Patricia Rodriguez, assistant professor in the department of politics, often shares her experiences with students about attending rallies and peaceful protests for issues, including drone warfare and Colombia social movements.
“It’s important to raise awareness about policies that are usually not put out to the people in the correct way or the way that informs them of everything that happens,” Rodriguez said.
Rodriguez, who is Chilean-American, became aware of political issues in Latin America when she was younger because of her family’s struggles under the regime of Augusto Pinochet in Chile. Her activism began after her family was forced into exile from Chile, which caused them to move to Mexico and Brazil.
“I was protesting a lot in Brazil during the time of the transition to democracy,” Rodriguez said. “I just didn’t want to sit in class and be listening to some other history. I wanted to be participating.”
In 2008 and 2009, Rodriguez joined a group of students who drove down to Fort Benning, Ga., to attend a large protest against the School of the Americas, a U.S.-based school designed to train Latin American soldiers for combat against their own people, Rodriguez said.

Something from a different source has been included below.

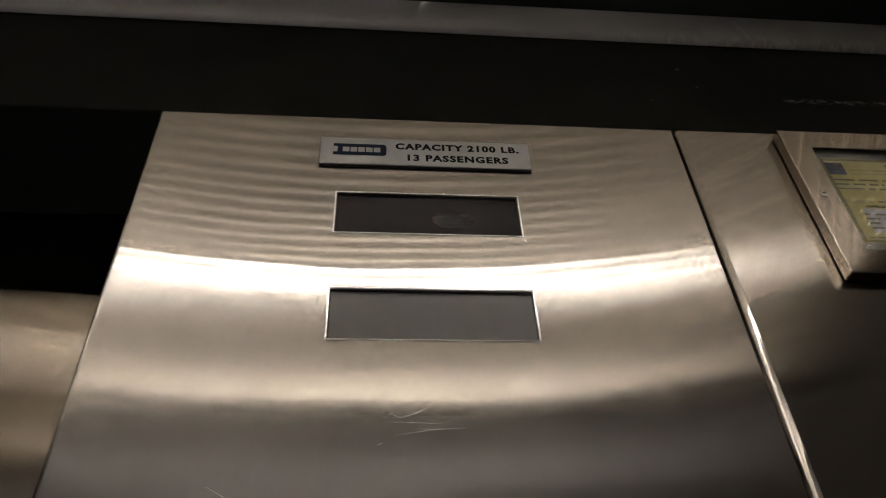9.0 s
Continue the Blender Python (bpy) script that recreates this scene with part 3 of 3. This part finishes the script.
part("border", border(), print_dark, cert, "dark chain-pattern border")
TY = PY - 0.00012
part("printed_square", rect(0.4570, 0.4700, 2.0815, 2.0935, TY), square_grey, cert, "small grey printed square")
TEXTS = (("ANNUAL OPERATING CERTIFICATE", 0.5010, 0.5610, 2.0902, 2.0932, 0.034), ("CONVEYANCE#:", 0.5340, 0.5585, 2.0757, 2.0784, 0.034),
         ("EXP. DATE:", 0.5430, 0.5600, 2.0668, 2.0693, 0.034), ("CAPACITY:", 0.5430, 0.5595, 2.0630, 2.0655, 0.034),
         ("LOCATION:", 0.5425, 0.5605, 2.0588, 2.0612, 0.034), ("OWNER OR MANAGER:", 0.4700, 0.4970, 2.0500, 2.0520, 0.03),
         ("DEPARTMENT OF LABOR & INDUSTRIES", 0.5450, 0.5920, 2.0432, 2.0462, 0.045), ("ELEVATOR SECTION", 0.5525, 0.5880, 2.0393, 2.0420, 0.035))
for body, x0, x1, z0, z1, heavy in TEXTS:
    part("printed_line", text_bm(body, x0, x1, z0, z1, TY, heavy), print_dark, cert, "black printed line")
for body, x0, x1, z0, z1 in (("03/01/2020", 0.5605, 0.5850, 2.0665, 2.0690), ("02100", 0.5605, 0.5727, 2.0627, 2.0652), ("LOCATION:", 0.4560, 0.4775, 2.0542, 2.0567),
                             ("Scan here for elevator information,", 0.4730, 0.5165, 2.0852, 2.0877), ("inspections, and more.", 0.4730, 0.5010, 2.0818, 2.0841)):
    part("typed_line", text_bm(body, x0, x1, z0, z1, TY), print_grey, cert, "grey typed line")
BARS = (((7, 6, 6), 0.4560, 0.5070, 2.0750, 2.0777), ((5, 4, 3, 1), 0.4560, 0.4930, 2.0707, 2.0734), ((8, 2, 5), 0.4560, 0.5000, 2.0664, 2.0691),
        ((7, 6, 6), 0.4800, 0.5300, 2.0544, 2.0569), ((2, 12, 1, 4), 0.4655, 0.5190, 2.0422, 2.0449), ((4, 5, 2, 2), 0.4655, 0.5040, 2.0382, 2.0409),
        ((3,), 0.4655, 0.4735, 2.0343, 2.0370), ((8, 2, 5), 0.4655, 0.5080, 2.0300, 2.0327), ((7, 2), 0.5600, 0.5830, 2.0757, 2.0783), ((6,), 0.5700, 0.5840, 2.0878, 2.0904),
        ((3, 7, 7), 0.4600, 0.4850, 2.0218, 2.0238))
for words, x0, x1, z0, z1 in BARS:
    part("typed_bars", word_bars(words, x0, x1, z0, z1, TY), print_grey, cert, "typed entry, not legible")
for words, x0, x1, z0, z1 in (((4, 3, 5), 0.5580, 0.5820, 2.0356, 2.0380), ((8, 2, 10), 0.5500, 0.5900, 2.0318, 2.0343), ((12,), 0.5600, 0.5810, 2.0280, 2.0304)):
    part("printed_bars", word_bars(words, x0, x1, z0, z1, TY), print_dark, cert, "printed contact line, not legible")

Some students, like senior Ren Ostry, say they appreciate when professors advocate for their beliefs because it creates a better learning environment, she said.
Ostry is an activist who often sees professors and familiar community faces at events like the anti-fracking ones held over the past summer.
"Participating in actions with my professors and advisers is a really incredible space for me and others to build relationships and really practice what we learn,” Ostry said. “I feel very lucky that the professors ... really encourage community participation, hands-on practice and experience and to really seek empowerment from voices and actions.”
Sophomore Nicole Nader, who took the Political Justice course with Harris, said she likes when professors choose to protest because it means they’re going out and doing what they discuss in class.
“I feel like I respect Professor Harris, specifically more after I found out that she protests and stands up for causes,” Nader said. “She’s not just telling us what’s happening, she actually believes in something.”
Rodriguez said while she will encourage students to attend protests that she’s interested in, she also keeps in mind the dangers that come with protesting.
“I want to do more, but you get arrested, and you have to pay fees, and you probably have to go to jail,” Rodriguez said. “So as a scholar and as an activist, I can’t do too much.”
Other professors like Harris and Wilcox have both dealt with the police in some capacity during past protests.
In 1971, Wilcox went to Washington, D.C., to “close down the capital” in an anti-war protest, where he experienced severe police brutality.
“The police attacked us,“ Wilcox said. “They broke arms, legs, heads and they broke my leg and shattered my kneecap to pieces and threatened to kill me.”
Since becoming a professor at the college, he has returned to Washington, D.C., many times to protest U.S. involvement in El Salvador, death squads in Guatemala and others.
“If we think the government is committing war crimes anywhere in the world, we should stand up and say, ‘No, you aren’t doing this in my name,’” Wilcox said.
Involvement is something that rings true for many professors on campus who think that voicing opinions and participating in nonviolent protests can really create change, Wilcox said.
Student organizations on and off campus can find ways to link social injustices in areas that we may have never realized, Rodriguez said. By joining a group working toward policy change, students can build a movement, she said.
“Being integrated in talks in the community, in workshops, getting to know these people, would be an amazing way to be more aware,” Rodriguez said.
Nothing should hold anyone back from standing up for what they believe in, Wilcox said.
“I think a lot of people are waiting for the next Martin Luther King, the next John Kennedy or Malcolm X,” Wilcox said. “But we don’t need to wait for leaders, we just need to take action and do something that we feel strongly about.”